In Malaysia, the e-book project was first launched in Terengganu in 2008 under a lot of excitement as well as scepticism.

Nearly five years on, research shows that the project in which some 25,000 laptops were distributed to standard five pupils, has been quite a success with some hitches and some room for improvement and adjustments.

It has been described as a "laudable attempt to make education free for all and to eliminate illiteracy". In 2009, Terengganu became the first state to have provided e-books to its primary schools in the whole of Southeast Asia.

The benefits certainly outweigh the argument against the use of laptops in place of textbooks in schools -- primary or secondary -- because, for one thing, these kids were all born in the new age of technology and they take to electronics like a duck to water.

Since the Terengganu project, Dewan Bahasa dan Pustaka has developed digital textbooks for this project.

Laptops are lighter than textbooks, for sure. Besides, they are competitively priced. Also when our students use laptops, they will no longer be carrying their heavy knapsacks on their backs -- something we have been despairing over for decades.

Undoubtedly too, it will reduce the huge costs in printing textbooks which, of course, would drive book printers to despair. But that is another issue.

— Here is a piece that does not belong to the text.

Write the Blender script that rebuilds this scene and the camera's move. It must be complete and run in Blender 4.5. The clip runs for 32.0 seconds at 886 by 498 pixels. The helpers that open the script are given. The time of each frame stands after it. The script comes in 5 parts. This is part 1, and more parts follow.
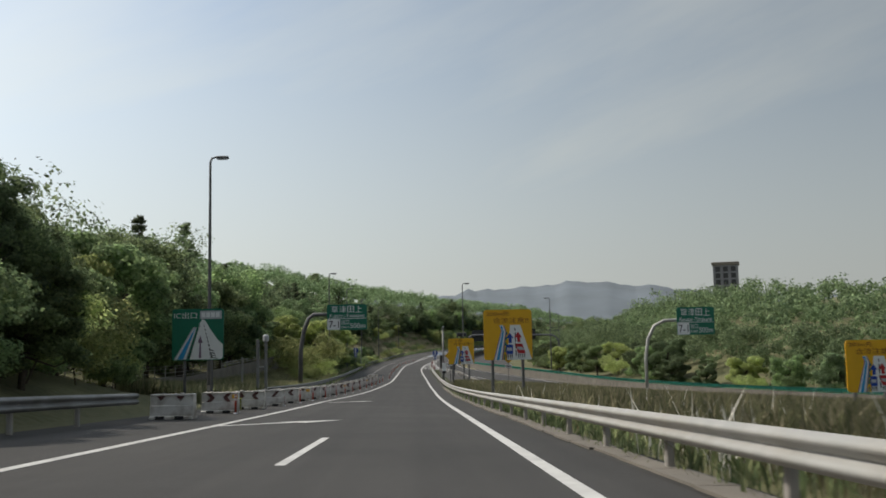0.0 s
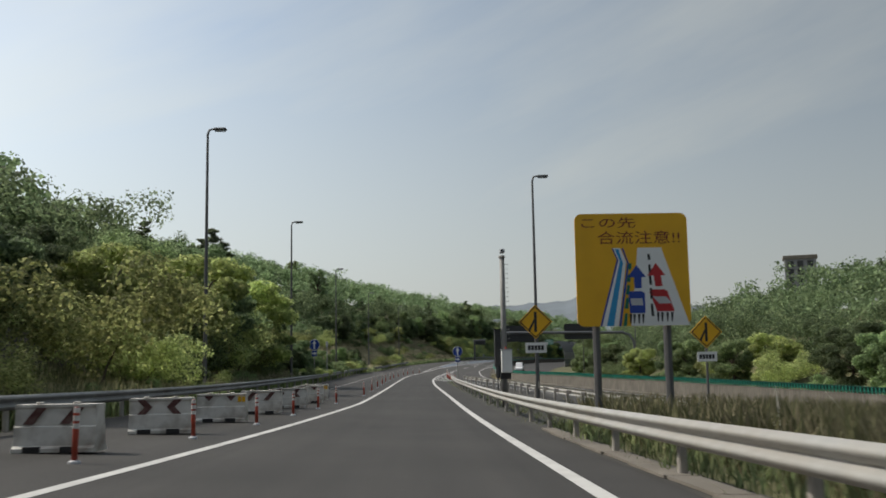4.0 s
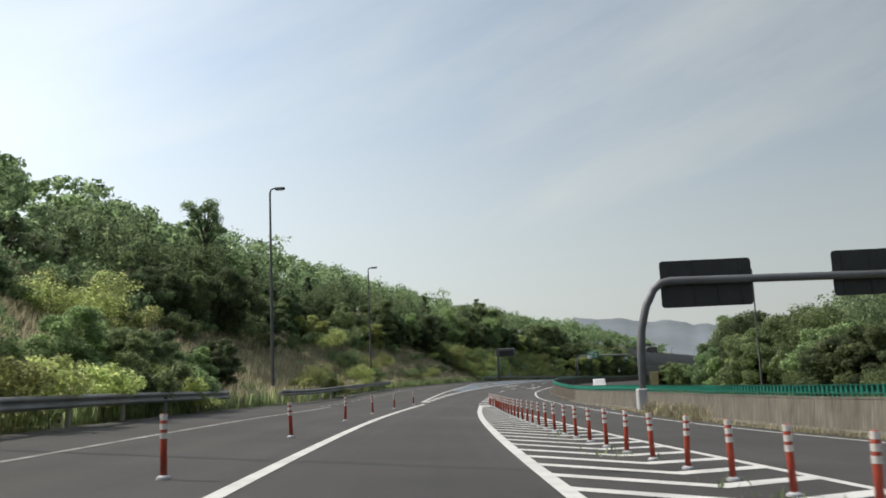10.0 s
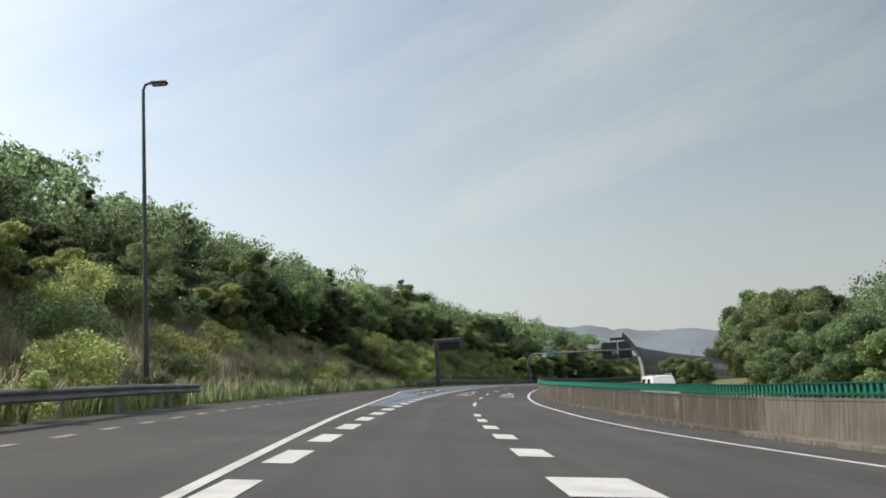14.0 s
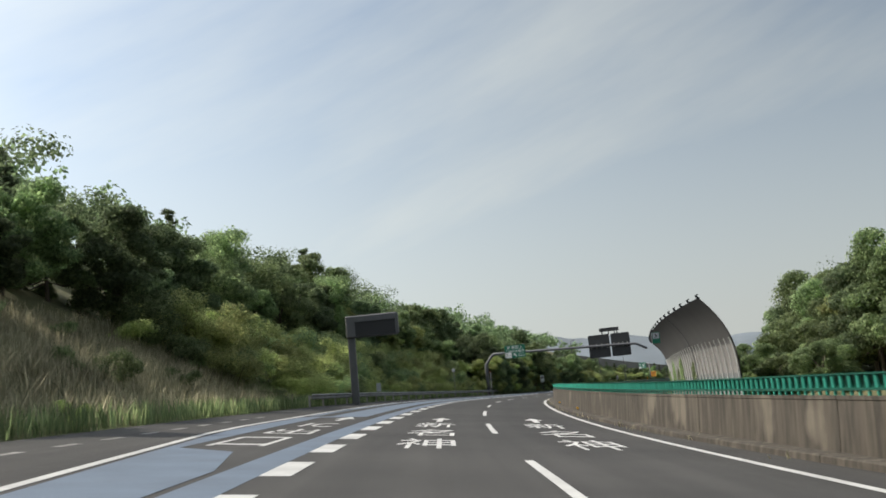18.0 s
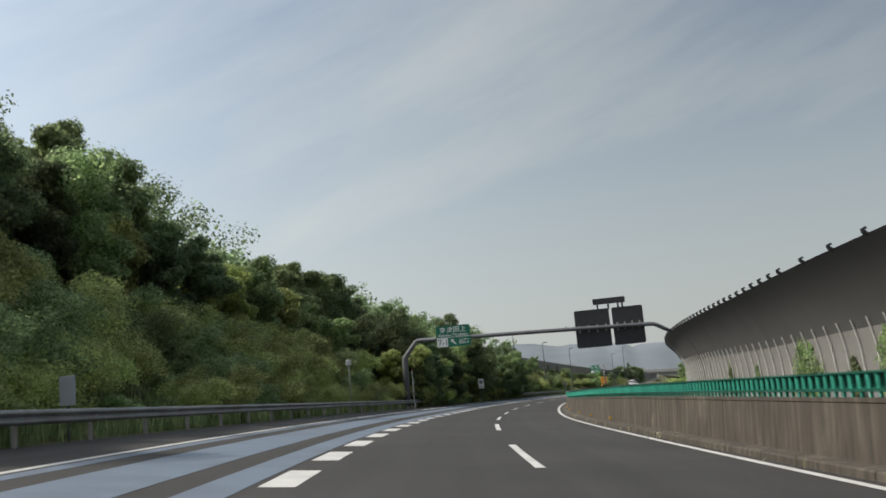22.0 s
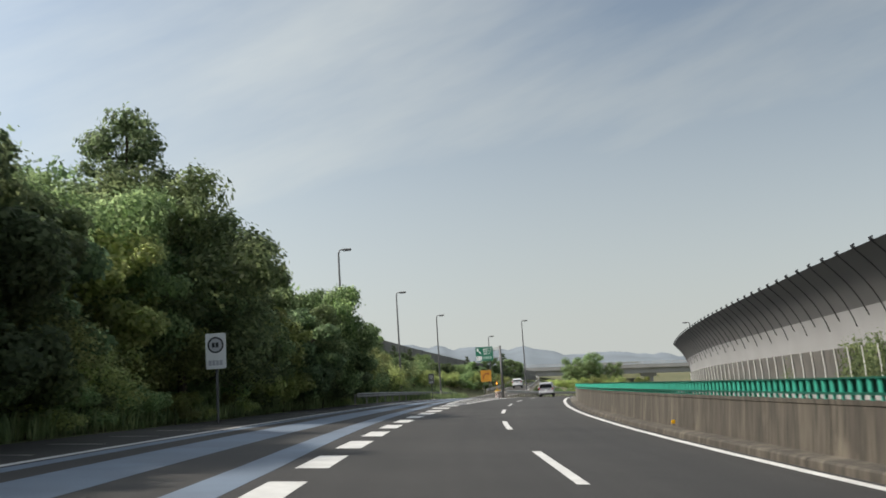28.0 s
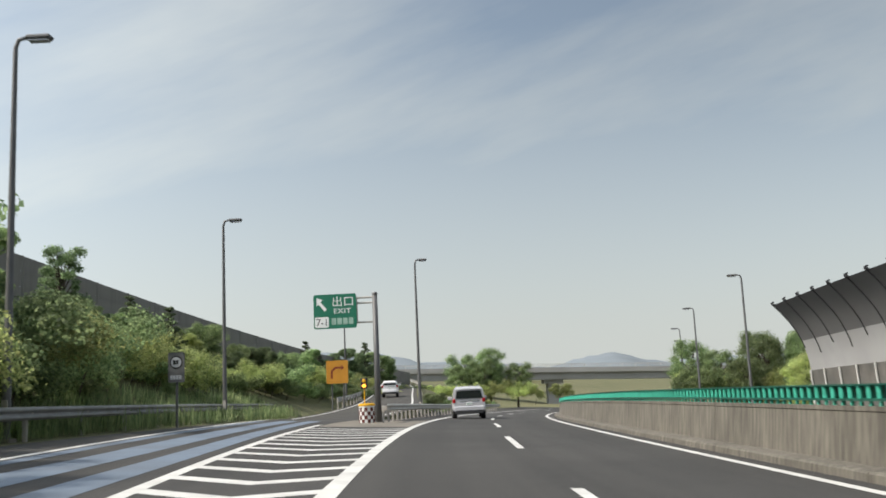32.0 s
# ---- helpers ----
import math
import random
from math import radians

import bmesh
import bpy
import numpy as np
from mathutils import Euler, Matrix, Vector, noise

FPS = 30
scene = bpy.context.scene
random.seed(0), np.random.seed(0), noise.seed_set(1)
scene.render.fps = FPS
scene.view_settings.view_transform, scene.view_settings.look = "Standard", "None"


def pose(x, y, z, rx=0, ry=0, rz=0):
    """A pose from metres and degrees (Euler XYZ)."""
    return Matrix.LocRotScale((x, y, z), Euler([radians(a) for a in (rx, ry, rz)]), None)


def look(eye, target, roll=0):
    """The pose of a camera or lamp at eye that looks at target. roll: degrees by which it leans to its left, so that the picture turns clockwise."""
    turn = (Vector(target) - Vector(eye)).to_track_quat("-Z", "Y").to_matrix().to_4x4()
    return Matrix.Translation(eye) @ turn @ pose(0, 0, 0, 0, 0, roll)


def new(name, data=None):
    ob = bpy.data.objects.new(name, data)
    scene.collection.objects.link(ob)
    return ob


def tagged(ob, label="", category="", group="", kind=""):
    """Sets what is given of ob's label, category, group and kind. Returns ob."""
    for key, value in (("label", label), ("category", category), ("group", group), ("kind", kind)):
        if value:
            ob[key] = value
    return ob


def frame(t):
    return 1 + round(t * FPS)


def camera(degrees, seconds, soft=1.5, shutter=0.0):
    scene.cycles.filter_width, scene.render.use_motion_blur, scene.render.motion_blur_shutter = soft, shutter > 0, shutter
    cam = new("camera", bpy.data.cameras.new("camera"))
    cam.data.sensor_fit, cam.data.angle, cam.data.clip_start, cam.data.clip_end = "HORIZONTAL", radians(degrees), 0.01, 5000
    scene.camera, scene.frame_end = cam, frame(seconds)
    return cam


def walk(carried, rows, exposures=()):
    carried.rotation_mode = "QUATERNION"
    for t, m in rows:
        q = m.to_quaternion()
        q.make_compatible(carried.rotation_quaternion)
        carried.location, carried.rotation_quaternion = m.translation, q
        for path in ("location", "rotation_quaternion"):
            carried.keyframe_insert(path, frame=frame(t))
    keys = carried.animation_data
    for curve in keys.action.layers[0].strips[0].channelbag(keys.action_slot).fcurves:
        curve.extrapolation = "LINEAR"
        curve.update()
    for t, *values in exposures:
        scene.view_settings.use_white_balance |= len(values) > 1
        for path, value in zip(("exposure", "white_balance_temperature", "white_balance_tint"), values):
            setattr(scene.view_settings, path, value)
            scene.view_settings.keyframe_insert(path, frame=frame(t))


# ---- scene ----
# camera: one lens, carried by a car along the left lane
cam = camera(50.8, 32.0, soft=1.7, shutter=0.15)
PATH = [
    (0.0, pose(0.000, 0.000, 5.100, 95.67, 1.06, 0.00)),
    (0.5, pose(-0.286, 9.154, 4.691, 95.70, 1.04, 0.13)),
    (1.0, pose(-0.563, 18.312, 4.292, 95.77, 1.10, 0.11)),
    (1.5, pose(-0.832, 27.495, 3.895, 95.87, 1.25, 0.20)),
    (2.0, pose(-1.125, 36.660, 3.493, 95.88, 1.02, 0.23)),
    (2.5, pose(-1.407, 45.677, 3.113, 96.10, 1.08, 0.31)),
    (3.0, pose(-1.728, 54.656, 2.755, 96.38, 1.00, 0.38)),
    (3.5, pose(-2.059, 63.553, 2.430, 96.59, 0.91, 0.40)),
    (4.0, pose(-2.374, 72.373, 2.146, 96.84, 0.99, 0.35)),
    (4.5, pose(-2.677, 81.132, 1.903, 97.09, 1.12, 0.27)),
    (5.0, pose(-2.964, 89.846, 1.699, 97.33, 1.25, 0.17)),
    (5.5, pose(-3.233, 98.529, 1.535, 97.54, 1.34, 0.07)),
    (6.0, pose(-3.477, 107.197, 1.412, 97.82, 1.37, 0.01)),
    (6.5, pose(-3.743, 115.809, 1.332, 98.34, 1.64, -0.04)),
    (7.0, pose(-4.006, 124.348, 1.267, 98.38, 1.73, 0.00)),
    (7.5, pose(-4.280, 132.794, 1.214, 98.49, 1.69, 0.20)),
    (8.0, pose(-4.568, 141.127, 1.169, 98.54, 1.70, 0.36)),
    (8.5, pose(-4.822, 149.326, 1.127, 98.40, 1.94, 0.54)),
    (9.0, pose(-5.072, 157.425, 1.093, 98.54, 2.30, 0.50)),
    (9.5, pose(-5.344, 165.436, 1.073, 98.54, 2.29, 0.29)),
    (10.0, pose(-5.573, 173.326, 1.063, 98.53, 2.45, -0.02)),
    (10.5, pose(-5.755, 181.092, 1.065, 98.46, 2.68, -0.41)),
    (11.0, pose(-5.890, 188.689, 1.076, 98.64, 2.83, -0.89)),
    (11.5, pose(-5.949, 196.143, 1.080, 98.55, 3.58, -1.56)),
    (12.0, pose(-5.933, 203.559, 1.078, 98.50, 3.43, -2.35)),
    (12.5, pose(-5.815, 210.954, 1.079, 98.66, 3.25, -3.06)),
    (13.0, pose(-5.604, 218.331, 1.090, 98.84, 3.11, -3.76)),
    (13.5, pose(-5.300, 225.711, 1.108, 98.71, 2.88, -4.44)),
    (14.0, pose(-4.905, 233.077, 1.136, 98.83, 3.43, -5.03)),
    (14.5, pose(-4.436, 240.426, 1.180, 99.00, 4.19, -5.58)),
    (15.0, pose(-3.899, 247.757, 1.242, 99.19, 4.88, -6.10)),
    (15.5, pose(-3.297, 255.066, 1.320, 99.38, 5.33, -6.60)),
    (16.0, pose(-2.628, 262.354, 1.408, 99.42, 5.40, -7.07)),
    (16.5, pose(-1.875, 269.619, 1.499, 99.31, 5.39, -7.56)),
    (17.0, pose(-1.079, 276.870, 1.588, 99.37, 5.34, -8.11)),
    (17.5, pose(-0.202, 284.151, 1.680, 99.46, 5.37, -8.72)),
    (18.0, pose(0.762, 291.536, 1.774, 99.35, 5.27, -9.35)),
    (18.5, pose(1.807, 299.029, 1.871, 99.51, 5.35, -9.99)),
    (19.0, pose(2.932, 306.537, 1.962, 99.33, 5.50, -10.71)),
    (19.5, pose(4.148, 313.936, 2.049, 99.73, 5.40, -11.48)),
    (20.0, pose(5.444, 321.154, 2.119, 99.48, 5.60, -12.04)),
    (20.5, pose(6.827, 328.386, 2.214, 99.66, 5.46, -12.80)),
    (21.0, pose(8.338, 335.646, 2.317, 99.53, 5.32, -13.61)),
    (21.5, pose(9.954, 342.903, 2.415, 99.41, 5.15, -14.52)),
    (22.0, pose(11.681, 350.160, 2.505, 99.37, 5.09, -15.34)),
    (22.5, pose(13.524, 357.425, 2.582, 99.21, 5.04, -16.27)),
    (23.0, pose(15.495, 364.704, 2.642, 99.13, 4.88, -17.23)),
    (23.5, pose(17.605, 372.014, 2.681, 98.87, 4.78, -18.16)),
    (24.0, pose(19.869, 379.378, 2.699, 98.80, 4.71, -19.13)),
    (24.5, pose(22.304, 386.829, 2.701, 98.87, 4.73, -20.16)),
    (25.0, pose(24.897, 394.355, 2.682, 98.83, 4.88, -21.06)),
    (25.5, pose(27.617, 401.918, 2.668, 98.85, 5.02, -21.82)),
    (26.0, pose(30.447, 409.454, 2.674, 98.80, 4.75, -22.66)),
    (26.5, pose(33.400, 416.968, 2.691, 98.80, 4.43, -23.55)),
    (27.0, pose(36.485, 424.466, 2.713, 98.85, 4.15, -24.48)),
    (27.5, pose(39.715, 431.955, 2.736, 98.88, 3.89, -25.47)),
    (28.0, pose(43.108, 439.438, 2.755, 98.65, 3.56, -26.62)),
    (28.5, pose(46.649, 446.912, 2.764, 98.51, 3.41, -27.74)),
    (29.0, pose(50.342, 454.345, 2.772, 98.50, 3.09, -28.91)),
    (29.5, pose(54.175, 461.681, 2.790, 98.67, 3.03, -29.95)),
    (30.0, pose(58.111, 468.890, 2.815, 98.86, 2.69, -31.06)),
    (30.5, pose(62.157, 475.965, 2.833, 98.61, 2.85, -32.13)),
    (31.0, pose(66.336, 482.925, 2.838, 98.54, 2.86, -33.48)),
    (31.5, pose(70.636, 489.756, 2.836, 98.51, 2.78, -34.62)),
    (32.0, pose(75.036, 496.424, 2.832, 98.64, 2.55, -35.68)),
]
EXPOSURES = [(0.0, -0.2), (3.5, -0.22), (6.0, -0.25), (8.0, -0.15), (9.5, 0.08), (12.5, 0.2), (16.0, 0.2), (18.0, 0.25), (20.0, 0.24), (22.0, 0.1), (24.0, 0.17), (25.5, 0.4), (28.0, 0.36), (29.0, 0.46), (30.5, 0.52), (32.0, 0.5)]
walk(cam, PATH, EXPOSURES)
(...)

When I posted this issue on Facebook, a friend remarked that it is a foregone conclusion that electronic-schooling/learning is the eventual direction all knowledge-sharing is going to take. If nothing else, environmental concerns - tree-preservation in particular -- are going to make book printing obsolete.

"All knowledge sharing of the future, which includes how we educate our young/not so young/forever learning, is going to be virtual. As computer folks might say, "it is written in the clouds".

The concerns will be that a project to provide all students in the country with laptops is mammoth and needs detailed implementation because Malaysians have seen how badly run some big projects have been, despite their noble intentions.

Certainly a careful and comprehensive study of the school environment in each state, the education process and system has to be carried out if the government plans to make this happen.

One concern by a parent was the safety element of kids carrying laptops in their schoolbags.

"When it becomes a norm that kids use laptops, would they not be susceptible to criminals like snatch thieves as some university students are known to have been victims " asked Nina Mazlan from Petaling Jaya.

Like I said, a wonderful progressive idea that embraces the future but that needs a detailed study.